--- BEGIN GIVEN MATERIAL ---

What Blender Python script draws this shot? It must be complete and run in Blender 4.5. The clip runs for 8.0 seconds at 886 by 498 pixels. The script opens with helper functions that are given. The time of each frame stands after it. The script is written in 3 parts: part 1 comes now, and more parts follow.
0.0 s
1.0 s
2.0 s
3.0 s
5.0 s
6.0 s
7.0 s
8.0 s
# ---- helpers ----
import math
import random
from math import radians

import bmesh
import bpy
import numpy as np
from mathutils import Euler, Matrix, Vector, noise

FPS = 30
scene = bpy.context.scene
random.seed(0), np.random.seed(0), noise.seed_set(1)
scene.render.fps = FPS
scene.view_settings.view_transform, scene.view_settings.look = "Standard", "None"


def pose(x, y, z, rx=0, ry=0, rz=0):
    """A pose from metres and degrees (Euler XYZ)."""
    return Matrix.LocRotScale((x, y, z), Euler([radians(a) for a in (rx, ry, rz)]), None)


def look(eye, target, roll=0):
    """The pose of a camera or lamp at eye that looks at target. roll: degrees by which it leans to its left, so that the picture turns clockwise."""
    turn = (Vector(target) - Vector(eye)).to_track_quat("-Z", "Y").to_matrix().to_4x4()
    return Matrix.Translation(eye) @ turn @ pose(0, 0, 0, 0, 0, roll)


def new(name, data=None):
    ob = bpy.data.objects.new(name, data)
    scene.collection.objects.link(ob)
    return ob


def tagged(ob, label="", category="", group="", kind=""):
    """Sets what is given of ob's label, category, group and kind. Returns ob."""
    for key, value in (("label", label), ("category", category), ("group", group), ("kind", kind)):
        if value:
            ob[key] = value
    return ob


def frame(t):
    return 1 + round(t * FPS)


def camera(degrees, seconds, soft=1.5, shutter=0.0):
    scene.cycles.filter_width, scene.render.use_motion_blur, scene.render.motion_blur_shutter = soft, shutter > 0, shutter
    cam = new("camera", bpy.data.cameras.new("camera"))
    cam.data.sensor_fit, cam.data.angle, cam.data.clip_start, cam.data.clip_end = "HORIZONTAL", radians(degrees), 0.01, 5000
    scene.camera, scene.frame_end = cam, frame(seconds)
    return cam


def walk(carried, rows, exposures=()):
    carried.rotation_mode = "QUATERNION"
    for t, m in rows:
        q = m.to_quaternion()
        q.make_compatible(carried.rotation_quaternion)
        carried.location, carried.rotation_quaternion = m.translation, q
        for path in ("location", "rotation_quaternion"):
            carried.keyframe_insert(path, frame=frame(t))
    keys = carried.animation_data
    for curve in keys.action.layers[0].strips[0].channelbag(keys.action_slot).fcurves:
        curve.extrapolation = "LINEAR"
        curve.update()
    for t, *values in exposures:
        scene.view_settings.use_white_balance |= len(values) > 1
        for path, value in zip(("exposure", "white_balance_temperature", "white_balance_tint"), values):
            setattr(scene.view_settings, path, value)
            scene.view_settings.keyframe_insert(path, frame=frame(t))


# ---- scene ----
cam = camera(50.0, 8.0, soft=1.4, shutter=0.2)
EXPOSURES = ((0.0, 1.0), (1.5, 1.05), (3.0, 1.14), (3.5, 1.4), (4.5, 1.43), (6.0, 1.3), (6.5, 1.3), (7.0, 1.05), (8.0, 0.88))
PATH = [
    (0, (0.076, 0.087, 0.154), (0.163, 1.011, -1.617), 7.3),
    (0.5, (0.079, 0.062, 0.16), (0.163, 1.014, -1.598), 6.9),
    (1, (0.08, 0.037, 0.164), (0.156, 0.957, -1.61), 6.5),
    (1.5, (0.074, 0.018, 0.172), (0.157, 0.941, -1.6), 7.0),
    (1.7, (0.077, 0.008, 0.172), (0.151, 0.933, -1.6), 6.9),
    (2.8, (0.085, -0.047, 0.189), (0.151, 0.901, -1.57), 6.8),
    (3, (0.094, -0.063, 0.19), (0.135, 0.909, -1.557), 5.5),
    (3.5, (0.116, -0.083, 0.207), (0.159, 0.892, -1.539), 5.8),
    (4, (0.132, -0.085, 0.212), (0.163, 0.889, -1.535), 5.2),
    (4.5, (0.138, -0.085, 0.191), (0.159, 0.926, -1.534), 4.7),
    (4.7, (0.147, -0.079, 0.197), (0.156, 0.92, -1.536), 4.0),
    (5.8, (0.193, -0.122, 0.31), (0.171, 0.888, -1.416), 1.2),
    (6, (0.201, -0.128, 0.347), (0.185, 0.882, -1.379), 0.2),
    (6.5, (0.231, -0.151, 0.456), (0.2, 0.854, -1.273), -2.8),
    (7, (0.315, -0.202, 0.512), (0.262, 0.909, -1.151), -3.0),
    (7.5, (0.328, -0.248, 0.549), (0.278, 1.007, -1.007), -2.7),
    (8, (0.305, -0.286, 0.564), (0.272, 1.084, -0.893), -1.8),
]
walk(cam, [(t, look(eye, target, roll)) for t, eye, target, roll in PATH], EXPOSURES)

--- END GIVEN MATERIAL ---

◆ **WHAT YOU NEED TO DO**
Write out the whole listing again, exactly as it stands.

◆ **WORKED ANSWER**
What Blender Python script draws this shot? It must be complete and run in Blender 4.5. The clip runs for 8.0 seconds at 886 by 498 pixels. The script opens with helper functions that are given. The time of each frame stands after it. The script is written in 3 parts: part 1 comes now, and more parts follow.
0.0 s
1.0 s
2.0 s
3.0 s
5.0 s
6.0 s
7.0 s
8.0 s
# ---- helpers ----
import math
import random
from math import radians

import bmesh
import bpy
import numpy as np
from mathutils import Euler, Matrix, Vector, noise

FPS = 30
scene = bpy.context.scene
random.seed(0), np.random.seed(0), noise.seed_set(1)
scene.render.fps = FPS
scene.view_settings.view_transform, scene.view_settings.look = "Standard", "None"


def pose(x, y, z, rx=0, ry=0, rz=0):
    """A pose from metres and degrees (Euler XYZ)."""
    return Matrix.LocRotScale((x, y, z), Euler([radians(a) for a in (rx, ry, rz)]), None)


def look(eye, target, roll=0):
    """The pose of a camera or lamp at eye that looks at target. roll: degrees by which it leans to its left, so that the picture turns clockwise."""
    turn = (Vector(target) - Vector(eye)).to_track_quat("-Z", "Y").to_matrix().to_4x4()
    return Matrix.Translation(eye) @ turn @ pose(0, 0, 0, 0, 0, roll)


def new(name, data=None):
    ob = bpy.data.objects.new(name, data)
    scene.collection.objects.link(ob)
    return ob


def tagged(ob, label="", category="", group="", kind=""):
    """Sets what is given of ob's label, category, group and kind. Returns ob."""
    for key, value in (("label", label), ("category", category), ("group", group), ("kind", kind)):
        if value:
            ob[key] = value
    return ob


def frame(t):
    return 1 + round(t * FPS)


def camera(degrees, seconds, soft=1.5, shutter=0.0):
    scene.cycles.filter_width, scene.render.use_motion_blur, scene.render.motion_blur_shutter = soft, shutter > 0, shutter
    cam = new("camera", bpy.data.cameras.new("camera"))
    cam.data.sensor_fit, cam.data.angle, cam.data.clip_start, cam.data.clip_end = "HORIZONTAL", radians(degrees), 0.01, 5000
    scene.camera, scene.frame_end = cam, frame(seconds)
    return cam


def walk(carried, rows, exposures=()):
    carried.rotation_mode = "QUATERNION"
    for t, m in rows:
        q = m.to_quaternion()
        q.make_compatible(carried.rotation_quaternion)
        carried.location, carried.rotation_quaternion = m.translation, q
        for path in ("location", "rotation_quaternion"):
            carried.keyframe_insert(path, frame=frame(t))
    keys = carried.animation_data
    for curve in keys.action.layers[0].strips[0].channelbag(keys.action_slot).fcurves:
        curve.extrapolation = "LINEAR"
        curve.update()
    for t, *values in exposures:
        scene.view_settings.use_white_balance |= len(values) > 1
        for path, value in zip(("exposure", "white_balance_temperature", "white_balance_tint"), values):
            setattr(scene.view_settings, path, value)
            scene.view_settings.keyframe_insert(path, frame=frame(t))


# ---- scene ----
cam = camera(50.0, 8.0, soft=1.4, shutter=0.2)
EXPOSURES = ((0.0, 1.0), (1.5, 1.05), (3.0, 1.14), (3.5, 1.4), (4.5, 1.43), (6.0, 1.3), (6.5, 1.3), (7.0, 1.05), (8.0, 0.88))
PATH = [
    (0, (0.076, 0.087, 0.154), (0.163, 1.011, -1.617), 7.3),
    (0.5, (0.079, 0.062, 0.16), (0.163, 1.014, -1.598), 6.9),
    (1, (0.08, 0.037, 0.164), (0.156, 0.957, -1.61), 6.5),
    (1.5, (0.074, 0.018, 0.172), (0.157, 0.941, -1.6), 7.0),
    (1.7, (0.077, 0.008, 0.172), (0.151, 0.933, -1.6), 6.9),
    (2.8, (0.085, -0.047, 0.189), (0.151, 0.901, -1.57), 6.8),
    (3, (0.094, -0.063, 0.19), (0.135, 0.909, -1.557), 5.5),
    (3.5, (0.116, -0.083, 0.207), (0.159, 0.892, -1.539), 5.8),
    (4, (0.132, -0.085, 0.212), (0.163, 0.889, -1.535), 5.2),
    (4.5, (0.138, -0.085, 0.191), (0.159, 0.926, -1.534), 4.7),
    (4.7, (0.147, -0.079, 0.197), (0.156, 0.92, -1.536), 4.0),
    (5.8, (0.193, -0.122, 0.31), (0.171, 0.888, -1.416), 1.2),
    (6, (0.201, -0.128, 0.347), (0.185, 0.882, -1.379), 0.2),
    (6.5, (0.231, -0.151, 0.456), (0.2, 0.854, -1.273), -2.8),
    (7, (0.315, -0.202, 0.512), (0.262, 0.909, -1.151), -3.0),
    (7.5, (0.328, -0.248, 0.549), (0.278, 1.007, -1.007), -2.7),
    (8, (0.305, -0.286, 0.564), (0.272, 1.084, -0.893), -1.8),
]
walk(cam, [(t, look(eye, target, roll)) for t, eye, target, roll in PATH], EXPOSURES)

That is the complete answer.